## start
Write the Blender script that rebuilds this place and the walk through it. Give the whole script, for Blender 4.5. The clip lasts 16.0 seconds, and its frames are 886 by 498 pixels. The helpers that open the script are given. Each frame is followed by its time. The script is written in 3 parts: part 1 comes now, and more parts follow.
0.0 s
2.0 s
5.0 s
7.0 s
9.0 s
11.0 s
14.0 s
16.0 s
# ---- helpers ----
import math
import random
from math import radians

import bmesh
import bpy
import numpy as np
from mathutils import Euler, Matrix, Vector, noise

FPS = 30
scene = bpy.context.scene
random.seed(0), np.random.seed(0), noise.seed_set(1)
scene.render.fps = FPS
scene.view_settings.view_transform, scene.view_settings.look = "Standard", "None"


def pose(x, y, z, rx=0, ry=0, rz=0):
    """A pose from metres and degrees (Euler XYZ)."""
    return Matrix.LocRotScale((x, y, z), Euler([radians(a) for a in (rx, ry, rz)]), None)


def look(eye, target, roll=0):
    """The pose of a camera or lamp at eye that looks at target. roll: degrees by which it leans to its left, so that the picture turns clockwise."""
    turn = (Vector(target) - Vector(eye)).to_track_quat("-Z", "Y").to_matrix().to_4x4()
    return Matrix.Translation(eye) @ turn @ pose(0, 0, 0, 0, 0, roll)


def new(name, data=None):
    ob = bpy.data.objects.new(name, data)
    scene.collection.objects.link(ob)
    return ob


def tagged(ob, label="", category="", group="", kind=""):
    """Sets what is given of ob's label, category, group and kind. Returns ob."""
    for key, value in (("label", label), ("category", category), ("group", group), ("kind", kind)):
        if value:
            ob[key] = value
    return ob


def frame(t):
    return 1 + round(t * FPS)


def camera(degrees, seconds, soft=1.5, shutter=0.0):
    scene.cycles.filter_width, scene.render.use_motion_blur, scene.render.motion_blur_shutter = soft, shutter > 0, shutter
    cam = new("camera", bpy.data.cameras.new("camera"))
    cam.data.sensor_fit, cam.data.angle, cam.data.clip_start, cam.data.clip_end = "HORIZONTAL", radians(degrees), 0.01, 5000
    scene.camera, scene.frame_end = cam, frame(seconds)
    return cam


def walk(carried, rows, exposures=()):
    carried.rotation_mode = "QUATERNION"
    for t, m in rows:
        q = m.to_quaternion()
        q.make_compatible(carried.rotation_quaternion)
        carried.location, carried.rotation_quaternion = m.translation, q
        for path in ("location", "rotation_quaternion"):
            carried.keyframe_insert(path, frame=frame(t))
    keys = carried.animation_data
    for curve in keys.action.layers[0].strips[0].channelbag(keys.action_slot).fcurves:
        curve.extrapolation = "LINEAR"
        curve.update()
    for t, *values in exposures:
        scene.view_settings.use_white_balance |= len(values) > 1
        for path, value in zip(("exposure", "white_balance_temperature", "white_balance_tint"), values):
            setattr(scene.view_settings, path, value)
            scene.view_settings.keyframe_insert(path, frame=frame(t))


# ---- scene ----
## end
Output, from the data above, the lines from the line with "shutter > 0, shutter" to the line with "scene.view_settings.use_white_balance |= len(values)" exactly as they stand, both ends included and nothing else.

Full answer
    scene.cycles.filter_width, scene.render.use_motion_blur, scene.render.motion_blur_shutter = soft, shutter > 0, shutter
    cam = new("camera", bpy.data.cameras.new("camera"))
    cam.data.sensor_fit, cam.data.angle, cam.data.clip_start, cam.data.clip_end = "HORIZONTAL", radians(degrees), 0.01, 5000
    scene.camera, scene.frame_end = cam, frame(seconds)
    return cam


def walk(carried, rows, exposures=()):
    carried.rotation_mode = "QUATERNION"
    for t, m in rows:
        q = m.to_quaternion()
        q.make_compatible(carried.rotation_quaternion)
        carried.location, carried.rotation_quaternion = m.translation, q
        for path in ("location", "rotation_quaternion"):
            carried.keyframe_insert(path, frame=frame(t))
    keys = carried.animation_data
    for curve in keys.action.layers[0].strips[0].channelbag(keys.action_slot).fcurves:
        curve.extrapolation = "LINEAR"
        curve.update()
    for t, *values in exposures:
        scene.view_settings.use_white_balance |= len(values) > 1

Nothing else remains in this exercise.